··· Information supplied ···

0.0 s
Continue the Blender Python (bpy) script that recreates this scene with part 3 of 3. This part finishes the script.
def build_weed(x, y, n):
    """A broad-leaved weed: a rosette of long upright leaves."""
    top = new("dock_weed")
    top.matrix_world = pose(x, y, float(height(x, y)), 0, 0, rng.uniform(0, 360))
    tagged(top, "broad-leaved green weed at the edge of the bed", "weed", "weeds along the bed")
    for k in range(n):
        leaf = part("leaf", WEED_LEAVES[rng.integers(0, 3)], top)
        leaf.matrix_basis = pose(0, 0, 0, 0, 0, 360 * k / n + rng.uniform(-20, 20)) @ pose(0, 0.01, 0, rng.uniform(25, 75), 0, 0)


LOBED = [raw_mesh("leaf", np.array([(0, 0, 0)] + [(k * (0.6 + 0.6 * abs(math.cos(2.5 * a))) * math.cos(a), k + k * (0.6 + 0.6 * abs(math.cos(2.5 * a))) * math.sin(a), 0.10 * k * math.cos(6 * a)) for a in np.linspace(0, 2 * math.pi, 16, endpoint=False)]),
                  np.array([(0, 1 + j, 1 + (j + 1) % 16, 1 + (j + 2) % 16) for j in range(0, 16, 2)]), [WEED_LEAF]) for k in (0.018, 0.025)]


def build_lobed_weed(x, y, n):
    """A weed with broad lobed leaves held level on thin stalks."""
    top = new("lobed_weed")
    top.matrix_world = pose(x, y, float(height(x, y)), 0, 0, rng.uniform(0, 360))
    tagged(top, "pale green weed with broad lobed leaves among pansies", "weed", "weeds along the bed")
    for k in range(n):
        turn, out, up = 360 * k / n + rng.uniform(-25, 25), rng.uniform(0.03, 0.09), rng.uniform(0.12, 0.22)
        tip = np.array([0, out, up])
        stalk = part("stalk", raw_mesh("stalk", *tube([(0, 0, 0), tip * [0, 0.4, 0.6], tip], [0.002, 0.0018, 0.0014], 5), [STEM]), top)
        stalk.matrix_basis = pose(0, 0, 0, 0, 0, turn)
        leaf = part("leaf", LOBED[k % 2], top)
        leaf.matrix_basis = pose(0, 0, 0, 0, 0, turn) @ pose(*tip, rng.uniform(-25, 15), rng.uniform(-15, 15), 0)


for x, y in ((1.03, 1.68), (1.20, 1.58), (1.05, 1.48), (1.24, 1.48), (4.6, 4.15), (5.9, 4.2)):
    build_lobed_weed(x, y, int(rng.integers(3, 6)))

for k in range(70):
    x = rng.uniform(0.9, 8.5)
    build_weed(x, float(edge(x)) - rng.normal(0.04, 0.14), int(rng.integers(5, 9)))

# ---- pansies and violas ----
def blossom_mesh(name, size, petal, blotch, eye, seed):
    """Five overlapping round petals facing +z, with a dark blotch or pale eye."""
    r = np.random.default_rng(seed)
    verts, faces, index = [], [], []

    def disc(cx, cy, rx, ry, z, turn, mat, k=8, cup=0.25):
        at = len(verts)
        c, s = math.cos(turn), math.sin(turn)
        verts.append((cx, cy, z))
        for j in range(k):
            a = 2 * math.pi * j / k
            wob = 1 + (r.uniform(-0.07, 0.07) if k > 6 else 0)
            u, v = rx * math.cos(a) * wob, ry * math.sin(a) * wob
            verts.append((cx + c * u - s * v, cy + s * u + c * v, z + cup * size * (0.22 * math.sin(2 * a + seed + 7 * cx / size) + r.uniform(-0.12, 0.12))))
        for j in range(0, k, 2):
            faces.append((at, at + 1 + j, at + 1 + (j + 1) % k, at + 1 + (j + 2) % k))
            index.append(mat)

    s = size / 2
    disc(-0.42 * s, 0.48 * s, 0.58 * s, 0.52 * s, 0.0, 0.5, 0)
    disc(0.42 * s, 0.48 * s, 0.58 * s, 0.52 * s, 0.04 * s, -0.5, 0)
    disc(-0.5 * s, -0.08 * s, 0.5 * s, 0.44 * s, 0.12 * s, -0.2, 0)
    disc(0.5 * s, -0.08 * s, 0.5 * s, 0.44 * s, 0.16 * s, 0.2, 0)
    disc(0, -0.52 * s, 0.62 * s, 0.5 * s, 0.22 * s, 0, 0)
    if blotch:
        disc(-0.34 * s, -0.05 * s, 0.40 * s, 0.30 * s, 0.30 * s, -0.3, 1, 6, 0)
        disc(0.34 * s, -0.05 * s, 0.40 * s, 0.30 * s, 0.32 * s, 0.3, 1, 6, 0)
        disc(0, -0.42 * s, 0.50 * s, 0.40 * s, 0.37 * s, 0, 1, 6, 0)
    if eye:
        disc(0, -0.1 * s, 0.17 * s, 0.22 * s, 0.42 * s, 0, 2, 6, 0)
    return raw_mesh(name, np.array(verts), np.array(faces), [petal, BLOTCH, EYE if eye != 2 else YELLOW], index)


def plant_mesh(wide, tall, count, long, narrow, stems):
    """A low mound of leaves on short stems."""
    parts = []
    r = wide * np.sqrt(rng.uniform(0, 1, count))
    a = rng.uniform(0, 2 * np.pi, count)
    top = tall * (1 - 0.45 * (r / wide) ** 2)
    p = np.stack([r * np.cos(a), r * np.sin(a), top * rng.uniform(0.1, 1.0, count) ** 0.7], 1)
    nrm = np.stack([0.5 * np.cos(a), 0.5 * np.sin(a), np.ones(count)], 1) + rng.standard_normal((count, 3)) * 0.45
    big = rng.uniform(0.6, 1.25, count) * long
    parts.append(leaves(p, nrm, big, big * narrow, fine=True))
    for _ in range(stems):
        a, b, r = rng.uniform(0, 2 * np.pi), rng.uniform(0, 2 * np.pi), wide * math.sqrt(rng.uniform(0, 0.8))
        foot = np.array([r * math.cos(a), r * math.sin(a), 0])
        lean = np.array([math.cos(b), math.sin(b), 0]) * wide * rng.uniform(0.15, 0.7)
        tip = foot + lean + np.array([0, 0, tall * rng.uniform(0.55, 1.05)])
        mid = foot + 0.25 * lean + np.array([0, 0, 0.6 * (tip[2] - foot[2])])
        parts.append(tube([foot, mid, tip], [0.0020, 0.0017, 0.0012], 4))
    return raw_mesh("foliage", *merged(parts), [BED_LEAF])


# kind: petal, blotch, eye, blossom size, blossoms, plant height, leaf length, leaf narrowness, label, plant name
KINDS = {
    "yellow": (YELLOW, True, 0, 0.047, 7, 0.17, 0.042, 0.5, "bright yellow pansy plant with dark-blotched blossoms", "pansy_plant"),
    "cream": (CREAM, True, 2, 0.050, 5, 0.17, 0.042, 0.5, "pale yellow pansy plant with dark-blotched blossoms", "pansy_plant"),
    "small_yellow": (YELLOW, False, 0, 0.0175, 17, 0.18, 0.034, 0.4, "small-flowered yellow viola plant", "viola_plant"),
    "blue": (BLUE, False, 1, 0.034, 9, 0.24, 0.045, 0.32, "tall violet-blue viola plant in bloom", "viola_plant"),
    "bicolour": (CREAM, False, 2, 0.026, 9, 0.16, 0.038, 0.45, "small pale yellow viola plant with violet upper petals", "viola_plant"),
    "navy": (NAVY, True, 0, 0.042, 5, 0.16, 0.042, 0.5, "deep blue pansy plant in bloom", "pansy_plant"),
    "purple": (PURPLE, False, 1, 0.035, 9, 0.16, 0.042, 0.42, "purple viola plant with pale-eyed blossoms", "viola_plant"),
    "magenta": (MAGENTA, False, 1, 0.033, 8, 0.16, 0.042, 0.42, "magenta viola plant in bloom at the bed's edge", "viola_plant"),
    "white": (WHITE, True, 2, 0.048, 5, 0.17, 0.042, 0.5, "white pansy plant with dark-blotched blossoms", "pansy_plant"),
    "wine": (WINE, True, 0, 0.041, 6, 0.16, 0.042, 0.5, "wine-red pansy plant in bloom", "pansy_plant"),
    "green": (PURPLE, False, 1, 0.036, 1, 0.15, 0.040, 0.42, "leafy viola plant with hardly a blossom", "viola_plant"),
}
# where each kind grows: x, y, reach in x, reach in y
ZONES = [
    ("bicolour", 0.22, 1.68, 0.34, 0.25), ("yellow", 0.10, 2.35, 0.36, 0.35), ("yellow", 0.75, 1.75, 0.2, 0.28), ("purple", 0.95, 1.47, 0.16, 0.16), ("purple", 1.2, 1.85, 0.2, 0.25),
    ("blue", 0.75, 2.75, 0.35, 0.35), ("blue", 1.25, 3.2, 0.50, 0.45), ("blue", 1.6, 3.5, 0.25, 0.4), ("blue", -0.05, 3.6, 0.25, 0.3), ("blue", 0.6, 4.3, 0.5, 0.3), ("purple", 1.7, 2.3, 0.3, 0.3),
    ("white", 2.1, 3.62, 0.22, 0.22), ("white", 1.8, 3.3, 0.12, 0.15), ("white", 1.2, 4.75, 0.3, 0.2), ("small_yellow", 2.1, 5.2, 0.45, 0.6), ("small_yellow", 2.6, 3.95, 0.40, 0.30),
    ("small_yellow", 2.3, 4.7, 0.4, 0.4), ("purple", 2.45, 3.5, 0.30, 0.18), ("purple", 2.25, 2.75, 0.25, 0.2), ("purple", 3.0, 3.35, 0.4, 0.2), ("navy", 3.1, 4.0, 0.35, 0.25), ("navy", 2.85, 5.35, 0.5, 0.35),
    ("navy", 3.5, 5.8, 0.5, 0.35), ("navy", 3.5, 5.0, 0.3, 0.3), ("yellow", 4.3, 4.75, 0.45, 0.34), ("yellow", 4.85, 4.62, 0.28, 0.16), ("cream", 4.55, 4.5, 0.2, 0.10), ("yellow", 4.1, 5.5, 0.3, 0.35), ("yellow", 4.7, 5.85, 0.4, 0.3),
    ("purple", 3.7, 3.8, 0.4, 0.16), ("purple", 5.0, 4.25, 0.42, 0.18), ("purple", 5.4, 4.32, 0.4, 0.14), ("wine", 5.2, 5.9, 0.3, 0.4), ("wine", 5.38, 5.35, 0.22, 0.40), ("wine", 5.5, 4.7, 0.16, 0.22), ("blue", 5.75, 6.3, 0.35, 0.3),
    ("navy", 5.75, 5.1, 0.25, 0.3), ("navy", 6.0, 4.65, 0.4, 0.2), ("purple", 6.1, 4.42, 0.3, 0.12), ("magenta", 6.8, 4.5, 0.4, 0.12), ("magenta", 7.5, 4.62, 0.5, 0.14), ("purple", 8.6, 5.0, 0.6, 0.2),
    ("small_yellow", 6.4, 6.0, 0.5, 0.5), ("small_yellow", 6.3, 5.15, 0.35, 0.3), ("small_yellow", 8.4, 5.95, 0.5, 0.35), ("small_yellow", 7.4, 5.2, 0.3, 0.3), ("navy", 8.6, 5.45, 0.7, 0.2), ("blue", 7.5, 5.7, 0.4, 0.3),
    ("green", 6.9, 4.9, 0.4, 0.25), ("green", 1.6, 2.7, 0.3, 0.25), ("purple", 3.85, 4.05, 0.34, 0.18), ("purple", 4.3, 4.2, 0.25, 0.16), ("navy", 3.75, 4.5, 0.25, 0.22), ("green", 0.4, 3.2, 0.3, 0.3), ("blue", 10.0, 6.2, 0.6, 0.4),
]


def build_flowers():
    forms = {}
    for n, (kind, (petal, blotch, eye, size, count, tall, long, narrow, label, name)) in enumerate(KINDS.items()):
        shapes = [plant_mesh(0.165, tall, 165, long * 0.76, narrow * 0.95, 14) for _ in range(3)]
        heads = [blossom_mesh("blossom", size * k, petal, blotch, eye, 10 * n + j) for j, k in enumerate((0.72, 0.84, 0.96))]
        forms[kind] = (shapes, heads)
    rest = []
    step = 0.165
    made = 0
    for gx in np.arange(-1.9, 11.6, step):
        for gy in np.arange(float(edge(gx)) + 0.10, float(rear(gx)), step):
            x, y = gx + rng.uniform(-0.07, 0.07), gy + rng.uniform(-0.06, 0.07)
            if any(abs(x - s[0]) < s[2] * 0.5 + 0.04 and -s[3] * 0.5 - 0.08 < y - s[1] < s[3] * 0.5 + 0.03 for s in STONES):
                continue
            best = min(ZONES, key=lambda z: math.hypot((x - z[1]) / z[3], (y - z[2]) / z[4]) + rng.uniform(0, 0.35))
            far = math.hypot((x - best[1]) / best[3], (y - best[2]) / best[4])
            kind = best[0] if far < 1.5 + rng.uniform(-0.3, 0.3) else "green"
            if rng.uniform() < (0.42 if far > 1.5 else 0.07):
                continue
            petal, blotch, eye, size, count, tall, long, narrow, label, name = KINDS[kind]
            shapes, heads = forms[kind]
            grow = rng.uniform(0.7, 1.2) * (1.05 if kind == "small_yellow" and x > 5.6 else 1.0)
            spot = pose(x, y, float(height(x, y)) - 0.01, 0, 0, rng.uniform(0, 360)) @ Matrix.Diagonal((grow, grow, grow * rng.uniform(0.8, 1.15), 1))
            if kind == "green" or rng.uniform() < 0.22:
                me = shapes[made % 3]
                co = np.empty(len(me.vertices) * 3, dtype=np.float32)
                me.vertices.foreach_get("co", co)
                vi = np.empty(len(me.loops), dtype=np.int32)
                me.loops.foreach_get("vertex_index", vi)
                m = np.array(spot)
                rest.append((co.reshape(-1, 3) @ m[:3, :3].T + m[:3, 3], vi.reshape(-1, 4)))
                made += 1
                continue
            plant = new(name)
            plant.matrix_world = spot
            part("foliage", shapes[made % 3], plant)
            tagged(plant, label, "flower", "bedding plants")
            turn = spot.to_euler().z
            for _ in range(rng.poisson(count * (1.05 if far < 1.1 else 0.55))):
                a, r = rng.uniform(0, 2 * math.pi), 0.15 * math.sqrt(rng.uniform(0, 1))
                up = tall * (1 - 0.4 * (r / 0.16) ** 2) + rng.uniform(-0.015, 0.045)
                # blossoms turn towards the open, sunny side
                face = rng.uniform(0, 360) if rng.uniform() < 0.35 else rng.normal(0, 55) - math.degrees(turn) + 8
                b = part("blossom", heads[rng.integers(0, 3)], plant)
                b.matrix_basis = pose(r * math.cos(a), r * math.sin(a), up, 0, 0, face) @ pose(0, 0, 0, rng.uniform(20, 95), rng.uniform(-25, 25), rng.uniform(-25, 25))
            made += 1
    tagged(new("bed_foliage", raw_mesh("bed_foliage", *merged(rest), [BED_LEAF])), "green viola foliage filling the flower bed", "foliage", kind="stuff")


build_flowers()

···

Quote exactly the opening line of the material above and every line after it, up to and including the line that contains "np.array([(0, 1 +".

Correct response:
0.0 s
Continue the Blender Python (bpy) script that recreates this scene with part 3 of 3. This part finishes the script.
def build_weed(x, y, n):
    """A broad-leaved weed: a rosette of long upright leaves."""
    top = new("dock_weed")
    top.matrix_world = pose(x, y, float(height(x, y)), 0, 0, rng.uniform(0, 360))
    tagged(top, "broad-leaved green weed at the edge of the bed", "weed", "weeds along the bed")
    for k in range(n):
        leaf = part("leaf", WEED_LEAVES[rng.integers(0, 3)], top)
        leaf.matrix_basis = pose(0, 0, 0, 0, 0, 360 * k / n + rng.uniform(-20, 20)) @ pose(0, 0.01, 0, rng.uniform(25, 75), 0, 0)


LOBED = [raw_mesh("leaf", np.array([(0, 0, 0)] + [(k * (0.6 + 0.6 * abs(math.cos(2.5 * a))) * math.cos(a), k + k * (0.6 + 0.6 * abs(math.cos(2.5 * a))) * math.sin(a), 0.10 * k * math.cos(6 * a)) for a in np.linspace(0, 2 * math.pi, 16, endpoint=False)]),
                  np.array([(0, 1 + j, 1 + (j + 1) % 16, 1 + (j + 2) % 16) for j in range(0, 16, 2)]), [WEED_LEAF]) for k in (0.018, 0.025)]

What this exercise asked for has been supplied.